On Thu, Sep 12, 2013 at 03:32:20PM +0000, Christoph Lameter wrote:
> On Thu, 12 Sep 2013, Frederic Weisbecker wrote:
> 
> > > Yea but the kernel option makes it easy. No extras needed. Kernel brings
> > > it up user space cleanly configured and ready to go.
> >
> > Ok but really that's just two lines of bash. I really wish we don't complicate
> > core kernel code for that.
> 
> Thread placement is an issue in general for the future. The more hardware
> threads we get the more aware of thread placement we need to become
> because caches become more important for performance. Disturbing the cache
> of another is significant. So it moving a thread away from its default
> thread because memory accesses will have to be done again.

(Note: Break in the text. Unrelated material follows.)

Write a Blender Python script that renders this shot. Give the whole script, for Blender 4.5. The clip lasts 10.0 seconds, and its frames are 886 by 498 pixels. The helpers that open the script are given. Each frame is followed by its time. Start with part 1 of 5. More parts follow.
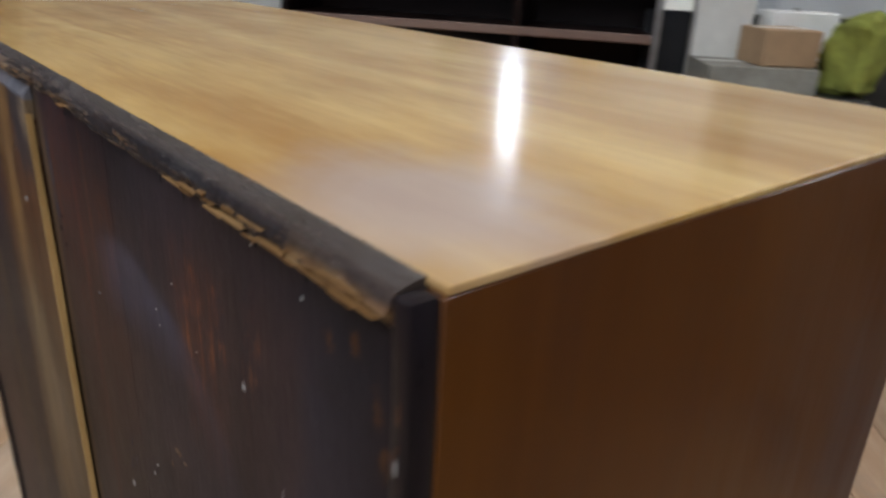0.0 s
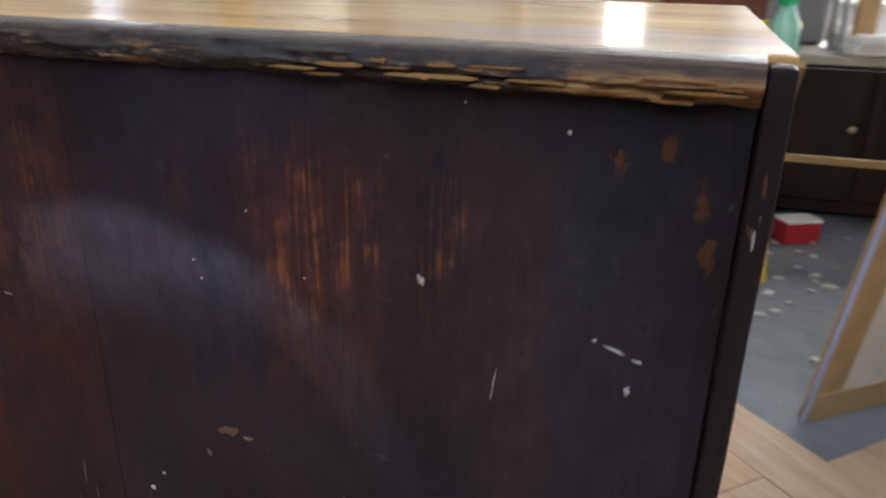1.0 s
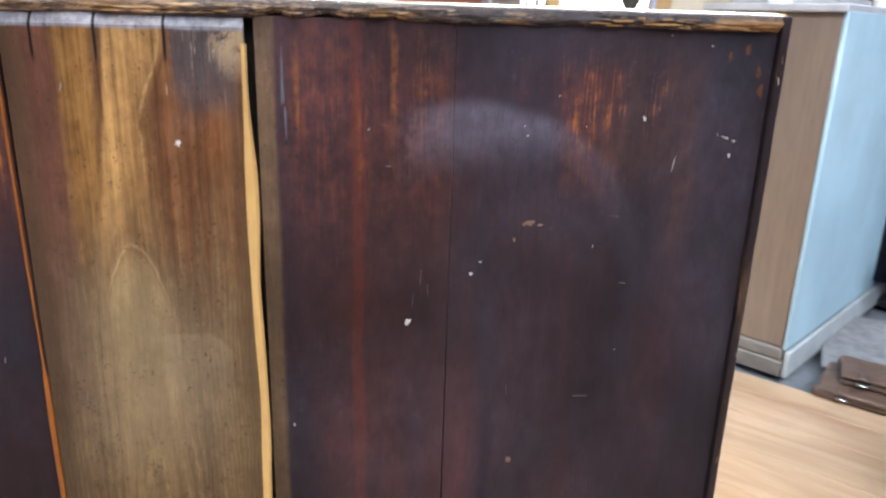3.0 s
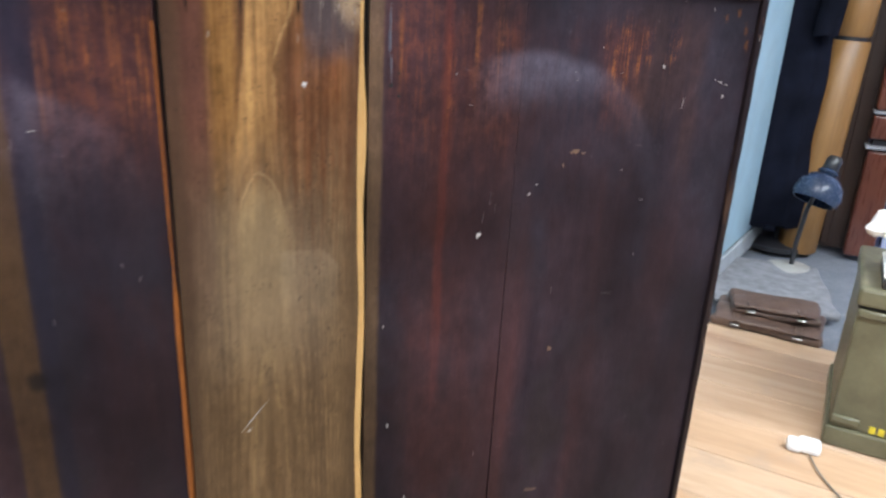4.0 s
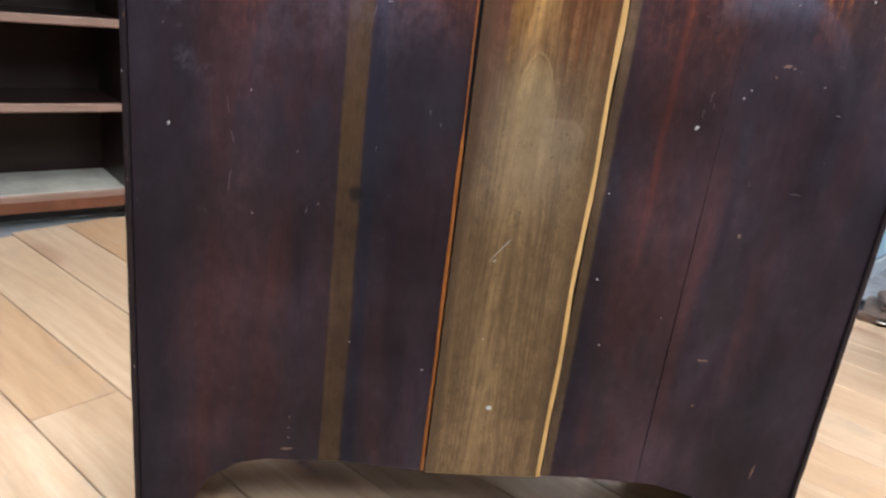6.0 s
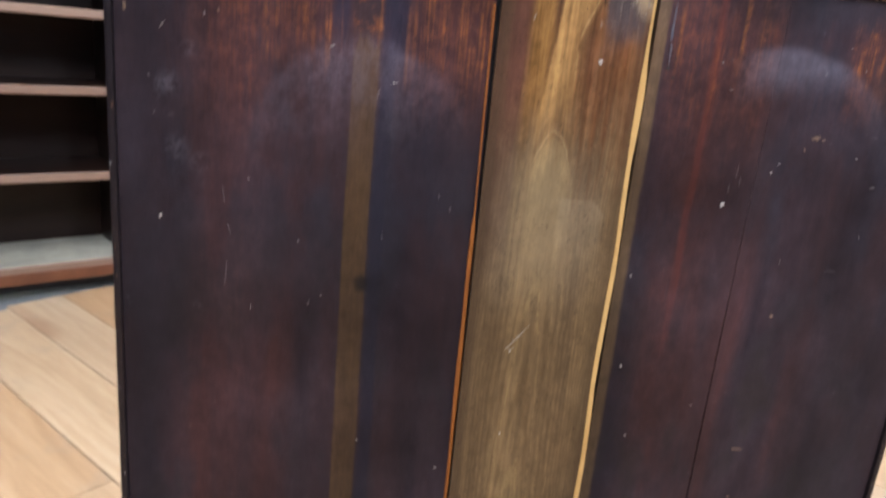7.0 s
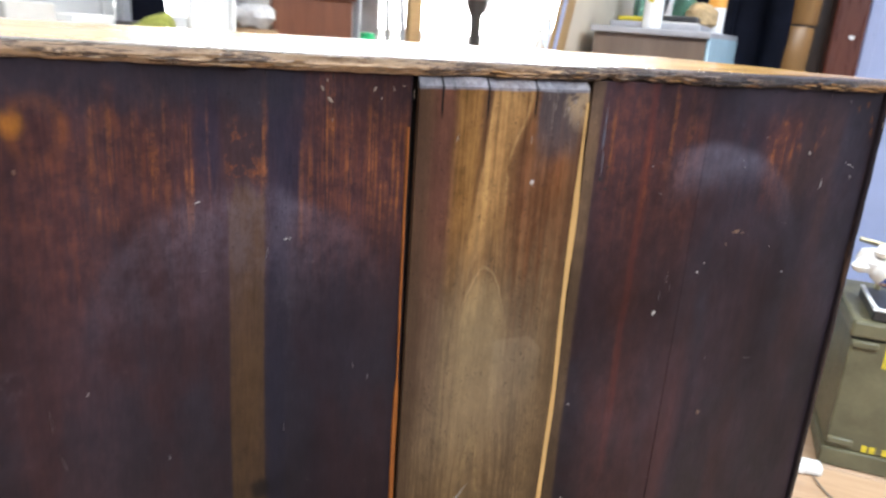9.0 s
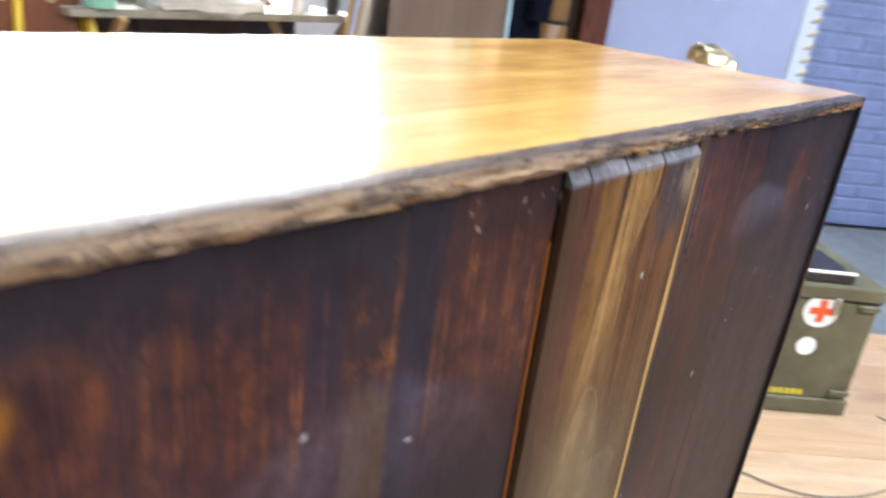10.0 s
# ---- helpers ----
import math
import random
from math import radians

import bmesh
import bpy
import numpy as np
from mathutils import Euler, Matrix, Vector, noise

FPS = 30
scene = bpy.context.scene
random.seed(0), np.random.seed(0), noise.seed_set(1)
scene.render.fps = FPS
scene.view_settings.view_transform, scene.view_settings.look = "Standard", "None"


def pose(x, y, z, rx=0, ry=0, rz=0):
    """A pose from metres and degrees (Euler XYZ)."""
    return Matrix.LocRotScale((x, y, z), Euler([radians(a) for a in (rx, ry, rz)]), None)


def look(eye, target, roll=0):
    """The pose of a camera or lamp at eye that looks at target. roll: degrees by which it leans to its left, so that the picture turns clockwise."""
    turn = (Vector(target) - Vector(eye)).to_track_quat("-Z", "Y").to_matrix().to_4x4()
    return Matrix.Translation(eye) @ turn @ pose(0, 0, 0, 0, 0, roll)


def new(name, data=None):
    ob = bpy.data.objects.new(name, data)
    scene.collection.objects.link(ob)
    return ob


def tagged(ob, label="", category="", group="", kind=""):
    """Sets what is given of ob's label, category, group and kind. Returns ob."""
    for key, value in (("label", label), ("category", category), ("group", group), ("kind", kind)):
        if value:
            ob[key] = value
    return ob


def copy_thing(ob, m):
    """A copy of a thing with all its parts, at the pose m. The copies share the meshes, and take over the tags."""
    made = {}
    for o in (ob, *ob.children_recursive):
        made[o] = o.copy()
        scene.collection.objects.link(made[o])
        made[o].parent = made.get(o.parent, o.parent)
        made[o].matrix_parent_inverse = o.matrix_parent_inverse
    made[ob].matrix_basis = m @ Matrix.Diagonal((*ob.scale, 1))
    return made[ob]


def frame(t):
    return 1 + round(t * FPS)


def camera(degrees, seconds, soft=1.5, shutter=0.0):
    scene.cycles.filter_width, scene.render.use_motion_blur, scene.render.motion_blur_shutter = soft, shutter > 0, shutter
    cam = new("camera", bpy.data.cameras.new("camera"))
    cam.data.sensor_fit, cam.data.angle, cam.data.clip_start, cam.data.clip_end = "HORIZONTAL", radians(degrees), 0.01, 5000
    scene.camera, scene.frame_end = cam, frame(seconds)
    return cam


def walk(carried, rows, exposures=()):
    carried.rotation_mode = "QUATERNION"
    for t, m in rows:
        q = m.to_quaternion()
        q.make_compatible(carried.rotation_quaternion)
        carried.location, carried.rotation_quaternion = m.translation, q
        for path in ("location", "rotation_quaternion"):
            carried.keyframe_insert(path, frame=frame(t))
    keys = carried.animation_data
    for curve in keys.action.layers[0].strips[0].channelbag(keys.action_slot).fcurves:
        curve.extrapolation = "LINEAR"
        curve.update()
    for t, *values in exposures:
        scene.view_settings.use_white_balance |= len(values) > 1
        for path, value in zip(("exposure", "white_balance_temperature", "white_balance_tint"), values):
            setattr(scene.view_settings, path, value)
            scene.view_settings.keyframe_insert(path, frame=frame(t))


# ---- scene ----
cam = camera(63.2, 10.0, soft=2.4, shutter=0.5)
PATH = [
    (0, (1.176, -0.103, 1.078), (-0.234, 1.103, 0.33), 2.7),
    (0.5, (1.102, -0.176, 1.042), (0.06, 1.355, 0.288), 1.2),
    (1, (1.023, -0.232, 1.021), (0.417, 1.533, 0.3), 1.3),
    (1.5, (0.963, -0.3, 1.004), (0.672, 1.565, 0.343), 1.2),
    (2, (0.871, -0.475, 1.007), (0.853, 1.427, 0.39), 0.3),
    (2.5, (0.798, -0.579, 1.003), (0.889, 1.327, 0.403), 1.5),
    (2.7, (0.76, -0.587, 0.991), (0.87, 1.324, 0.409), 1.6),
    (3.8, (0.532, -0.65, 0.979), (1.07, 1.154, 0.304), 2.8),
    (4, (0.488, -0.698, 0.973), (1.032, 1.109, 0.309), 3.0),
    (4.5, (0.393, -0.847, 0.941), (1.15, 0.875, 0.261), 5.0),
    (5, (0.347, -0.924, 0.907), (1.026, 0.823, 0.209), 6.4),
    (5.5, (0.323, -0.938, 0.871), (0.704, 0.902, 0.186), 6.3),
    (5.7, (0.309, -0.937, 0.86), (0.564, 0.928, 0.185), 7.2),
    (6.8, (0.293, -0.862, 0.874), (0.514, 1.031, 0.267), 6.5),
    (7, (0.293, -0.848, 0.894), (0.514, 1.062, 0.343), 5.4),
    (7.5, (0.288, -0.828, 0.93), (0.55, 1.102, 0.472), 5.0),
    (8, (0.267, -0.815, 0.958), (0.623, 1.109, 0.543), 4.3),
    (8.5, (0.229, -0.771, 1.0), (0.802, 1.085, 0.525), 3.1),
    (9, (0.186, -0.59, 1.028), (1.004, 1.135, 0.433), 4.1),
    (9.5, (0.14, -0.383, 1.053), (1.222, 1.137, 0.333), 6.1),
    (10, (0.071, -0.221, 1.091), (1.477, 0.993, 0.35), 7.1),
]
walk(cam, [(t, look(eye, target, roll)) for t, eye, target, roll in PATH],
     [(0.0, -1.5), (0.6, -1.5), (1.0, -1.2), (1.5, -0.15), (2.0, 0.25), (2.5, 0.3), (4.5, 0.15), (6.0, 0.15), (7.5, 0.25), (8.5, 0.1), (9.3, 0.05), (9.7, -0.02), (10.0, -0.08)])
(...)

Sure I expect the CPU load balancer will do crazy stuff in the future with
the spread of NUMA, involving a lot the kernel in such decision making.
But although I'm no scheduler expert, I suspect this will entangle finer grained
datas than a big fat kthread mask :)

> 
> > > This also allows us to cleanup kernel uses of cpumasks in such a way that
> > > proper thread placement for various other uses (reclaim f.e. kswpad) is
> > > possible.
> >
> > Same here, a central tool should be able to solve that.
> 
> I think this is something that belongs in the kernel under consideration
> of the developers. The user space scripts that I have seen are not
> that clean and they are strongly kernel version dependant.

The fact that no nice stuff has been done in userspace for this yet doesn't
mean it has to be done in the kernel.